If $X$ is a compact Hausdorff space with respect to the topologies $T$ and $T'$, then either $T=T'$ or they are incomparable.
Here is my proof. Suppose they are comparable, and without loss of generality take $T \subset T'$. However, by way of contradiction, suppose that $T$ is strictly contained in $T'$. This means there is a closed set in $T'$ that isn't closed in $T$. Now, since $C$ is closed in $T'$, it must also be compact; but since $C$ is not closed in $T$, and $X$ is Hausdorff, $C$ cannot be compact $T$. This means there exists an open cover $\mathcal{A}$ in $T$ for $C$ but which no finite subcollection of $\cal{A}$ that covers $C$. But by hypothesis $\cal{A}$ is also be an open cover in $T'$. This is a contradiction.
Does this seem right? Is there a way of making this a direct proof?

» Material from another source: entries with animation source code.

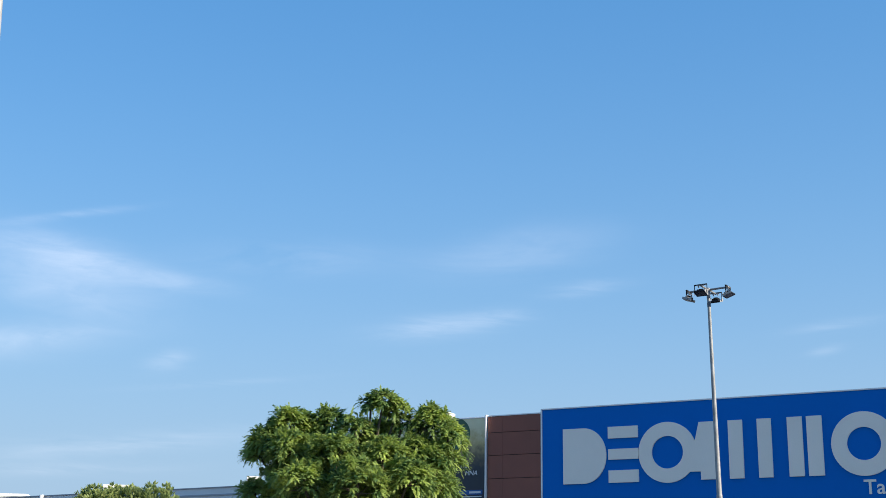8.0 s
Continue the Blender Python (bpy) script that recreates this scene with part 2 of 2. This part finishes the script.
# ---------------------------------------------------------------- mesh helpers
def part(name, bm, mat, parent=None, label="", smooth=False):
    me = bpy.data.meshes.new(name)
    bmesh.ops.recalc_face_normals(bm, faces=bm.faces)
    bm.to_mesh(me)
    bm.free()
    if smooth:
        for f in me.polygons:
            f.use_smooth = True
        me.set_sharp_from_angle(angle=radians(40))
    me.materials.append(mat)
    ob = new(name, me)
    if parent is not None:
        ob.parent = parent
    if label:
        ob["label"] = label
    return ob


def empty(name, m, label, category, group="", kind=""):
    ob = new(name)
    ob.matrix_world = m
    return tagged(ob, label, category, group, kind)


def box(bm, x0, x1, y0, y1, z0, z1, bevel=0.0, m=None):
    made = bmesh.ops.create_cube(bm, size=1.0)["verts"]
    t = Matrix.Translation(((x0 + x1) / 2, (y0 + y1) / 2, (z0 + z1) / 2)) @ Matrix.Diagonal((x1 - x0, y1 - y0, z1 - z0, 1))
    bmesh.ops.transform(bm, matrix=t, verts=made)
    if bevel:
        es = list({e for v in made for e in v.link_edges})
        made = list({v for f in bmesh.ops.bevel(bm, geom=es, offset=bevel, segments=2, affect="EDGES", profile=0.6)["faces"] for v in f.verts} | {v for v in made if v.is_valid})
    if m is not None:
        bmesh.ops.transform(bm, matrix=m, verts=made)
    return bm


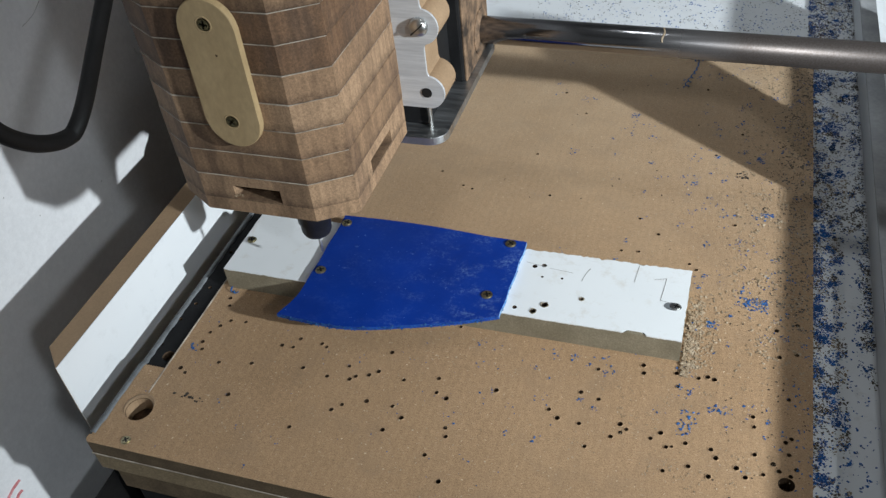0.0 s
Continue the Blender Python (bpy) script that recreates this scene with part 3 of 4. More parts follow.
def router_head():
    head = thing("router_head", "spindle head in a layered brown fibreboard housing", "router")
    # bottom layer with a slot in the front and in the side
    z0, z1 = 0.1195, 0.1445
    o = housing_outline()
    sx0, sx1, sz0, sz1 = -0.1577, -0.1290, 0.1292, 0.1378
    sy0, sy1 = 0.0085, 0.0400
    bm = prism(o, z0, sz0, 0.0)
    part("layer", bm, LAYERS[0], head)
    mid = [(-0.1775, o[0][1]), (sx0, o[0][1]), (sx0 + 0.001, o[0][1] + 0.016), (sx1 - 0.001, o[0][1] + 0.016), (sx1, o[0][1]), *o[1:3],
           (o[2][0], sy0), (o[2][0] - 0.016, sy0 + 0.001), (o[2][0] - 0.016, sy1 - 0.001), (o[2][0], sy1), *o[3:]]
    part("layer", prism(mid, sz0, sz1), LAYERS[0], head)
    part("layer", prism(o, sz1, z1), LAYERS[0], head)
    chip = bmesh.new()
    for k, (dx, dz) in enumerate(((0.0005, 0.0), (0.0020, 0.0006), (0.0036, 0.0002))):
        shard(chip, Vector((sx0 + dx, o[0][1] + 0.001, sz0 + 0.0012 + dz)), 0.0019 - 0.0003 * k, random.Random(5 + k))
    part("splinter", chip, CHIP_WOOD, head, "pale splinter in the slot")
    z, step, k = z1, 0.01635, 0
    tones = (1, 1, 0, 1, 2, 2, 1, 0, 0, 1, 2, 1, 0)
    rnd = random.Random(6)
    while z < 0.335:
        part("layer", prism(housing_outline(rnd.uniform(-0.0002, 0.0003)), z + 0.0002, z + step - 0.0001, 0.0005), LAYERS[tones[k]], head)
        part("seam", prism(seam_outline(), z - 0.0001, z + 0.0002), SEAM, head)
        z += step
        k += 1
    # unseen board, added to stop light passing behind the housing
    part("back_board", box(-0.1950, -0.1315, 0.0792, 0.0880, 0.1215, 0.3000, 0.0005), LAYERS[1], head, "unseen brown board added to close a light gap behind the housing")
    # oval plywood plate with two screws
    pts = []
    cx, r, za, zb = -0.1424, 0.0152, 0.1838, 0.2352
    for i in range(17):
        a = math.pi * i / 16
        pts.append((cx + r * math.cos(a), zb + r * math.sin(a)))
    for i in range(17):
        a = math.pi + math.pi * i / 16
        pts.append((cx + r * math.cos(a), za + r * math.sin(a)))
    part("oval_plate", prism([(x, -zz) for x, zz in pts], -0.0315, -0.0271, 0.0006, pose(0, 0, 0, -90)), PLY, head, "pale plywood oval plate")
    for zz, t in ((0.1838, 0.5), (0.2375, 1.1)):
        screw(pose(-0.1428, -0.0312, zz, 90, 0, 0), DARK_BRASS, 0.0034, t, head)
        part("countersink", lathe([(0.0034, 0.0), (0.0040, 0.0002), (0.0044, 0.0)], 24, pose(-0.1428, -0.03151, zz, 90)), PLY, head, "pale splintered rim round the screw")
    # flat dark disc: the shade in the nail hole is put into the colour
    part("nail_hole", lathe([(0.0007, 0.0), (0.0007, 0.0002)], 10, pose(-0.1405, -0.03138, 0.2215, 90)), HOLE, head)
    # collet nut and cutter
    m = pose(AXIS[0], AXIS[1], 0)
    part("collet_nut", lathe([(0.0062, NUT), (0.0088, NUT + 0.0004), (0.0098, NUT + 0.003), (0.0101, NUT + 0.0105), (0.0108, NUT + 0.0110), (0.0110, 0.1200)], 28, m), BLACK, head, "black collet nut", True)
    part("motor_nose", lathe([(0.0112, 0.0880), (0.0150, 0.0980), (0.0210, 0.1100), (0.0260, 0.1193)], 32, m), BLACK, head, "black motor nose", True)
    part("cutter", lathe([(0.0002, BIT), (0.0010, BIT + 0.0012), (0.0010, NUT + 0.002)], 12, m), PLATE_STEEL, head, "thin steel drill bit", True)
    bracket(head)


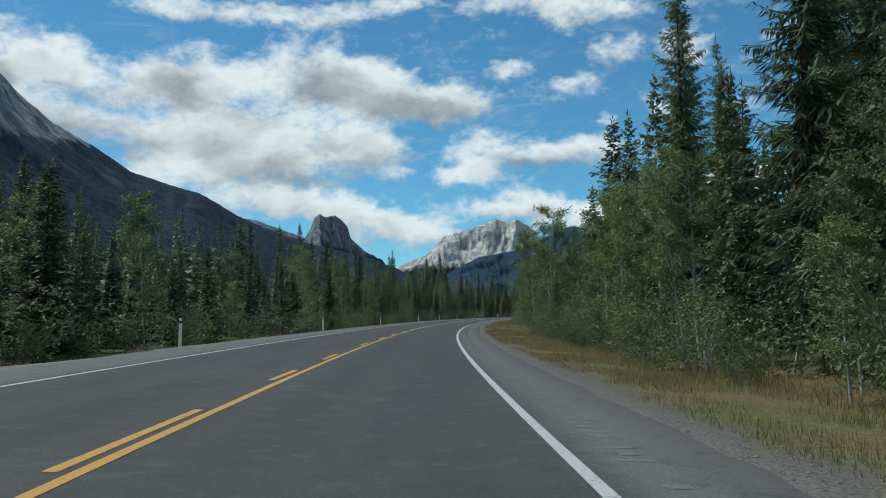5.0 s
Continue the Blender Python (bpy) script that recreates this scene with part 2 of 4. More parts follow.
def mat_asphalt():
    m, kk, b = material("asphalt")
    pos = world_pos(kk)
    uvn = kk.n("ShaderNodeUVMap").outputs[0]        # u across in metres, v along in metres
    su = kk.n("ShaderNodeSeparateXYZ")
    kk.put(su.inputs[0], uvn)
    grain = kk.noise(pos, 55.0, 3.0, 0.7)
    grit = kk.noise(pos, 9.0, 4.0, 0.7)
    patches = kk.noise(kk.mapping(uvn, scale=(1.0, 0.06, 1)), 1.1, 4.0, 0.55)
    blots = kk.noise(pos, 0.22, 4.0, 0.6)
    mottle = kk.noise(pos, 2.6, 6.0, 0.72)
    # wheel tracks are a little smoother and darker
    wheel = None
    for c in (-2.7, -0.95, 0.95, 2.7):
        w = kk.ramp(kk.math("ABSOLUTE", kk.math("SUBTRACT", su.outputs[0], c)), 0.55, 0.1)
        wheel = w if wheel is None else kk.math("MAXIMUM", wheel, w)
    shoulder = kk.ramp(kk.math("ADD", kk.math("ABSOLUTE", su.outputs[0]), kk.math("MULTIPLY", kk.math("SUBTRACT", grit, 0.5), 0.8)), 3.45, 4.15)
    col = kk.mix(kk.ramp(grain, 0.3, 0.72), (0.044, 0.043, 0.040), (0.087, 0.085, 0.079))
    col = kk.mix(kk.math("MULTIPLY", wheel, 0.34), col, (0.045, 0.045, 0.042))
    col = kk.mix(kk.math("MULTIPLY", shoulder, 0.92), col, kk.mix(kk.ramp(grain, 0.3, 0.7), (0.090, 0.087, 0.080), (0.178, 0.171, 0.157)))
    col = kk.mix(kk.math("MULTIPLY", kk.ramp(patches, 0.46, 0.66), kk.math("SUBTRACT", 0.55, kk.math("MULTIPLY", shoulder, 0.4))), col, (0.037, 0.036, 0.034))
    col = kk.mix(kk.math("MULTIPLY", kk.ramp(blots, 0.5, 0.75), 0.3), col, (0.097, 0.092, 0.084))
    col = kk.mix(kk.math("MULTIPLY", kk.ramp(grit, 0.62, 0.75), 0.45), col, (0.143, 0.139, 0.130))
    col = kk.mix(kk.math("MULTIPLY", kk.ramp(mottle, 0.52, 0.70), 0.5), col, (0.038, 0.037, 0.035))
    col = kk.mix(kk.math("MULTIPLY", kk.ramp(mottle, 0.46, 0.32), 0.35), col, (0.134, 0.130, 0.122))
    kk.put(b.inputs["Base Color"], col)
    kk.put(b.inputs["Roughness"], kk.ramp(patches, 0.3, 0.8, 0.88, 0.76))
    b.inputs["Specular IOR Level"].default_value = 0.3
    bump(kk, b, grain, 0.35, 0.006)
    return m


def mat_paint(name, colour, worn):
    m, kk, b = material(name)
    pos = world_pos(kk)
    wear = kk.noise(pos, 14.0, 6.0, 0.75)
    big = kk.noise(pos, 0.8, 3.0, 0.6)
    f = kk.ramp(kk.math("ADD", wear, kk.math("MULTIPLY", kk.math("SUBTRACT", big, 0.5), 0.35)), 0.56, 0.70)
    col = kk.mix(kk.math("MULTIPLY", f, worn), colour, (0.085, 0.085, 0.083))
    kk.put(b.inputs["Base Color"], col)
    b.inputs["Roughness"].default_value = 0.65
    bump(kk, b, wear, 0.2, 0.004)
    return m


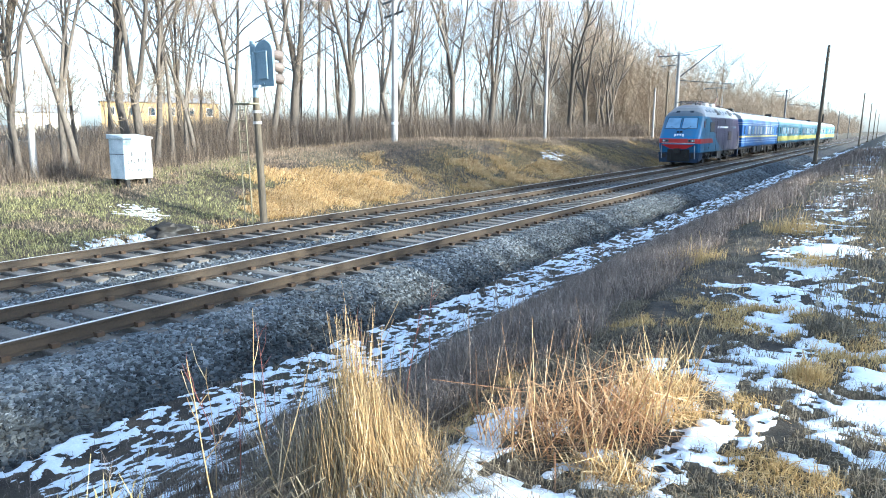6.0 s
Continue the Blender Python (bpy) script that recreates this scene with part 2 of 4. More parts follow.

EDIT: I believe the following a more direct proof, but in the same spirit as the above, and also different than the one mentioned by Nate Eldredge. WLOG, suppose that $T \subseteq T'$. Let $C$ be a closed set in $T'$. Since $X$ is a compact Hausdorff space with respect to $T'$, $C$ must also be compact. But compactness is preserved when moving to coarser topologies, which is to say that $C$ is also compact with respect to $T$. Again, since $X$ is compact Hausdorff with respect to $T$, this compact set $C$ must also be closed. Hence, we have $T' \subseteq T$, completing the proof.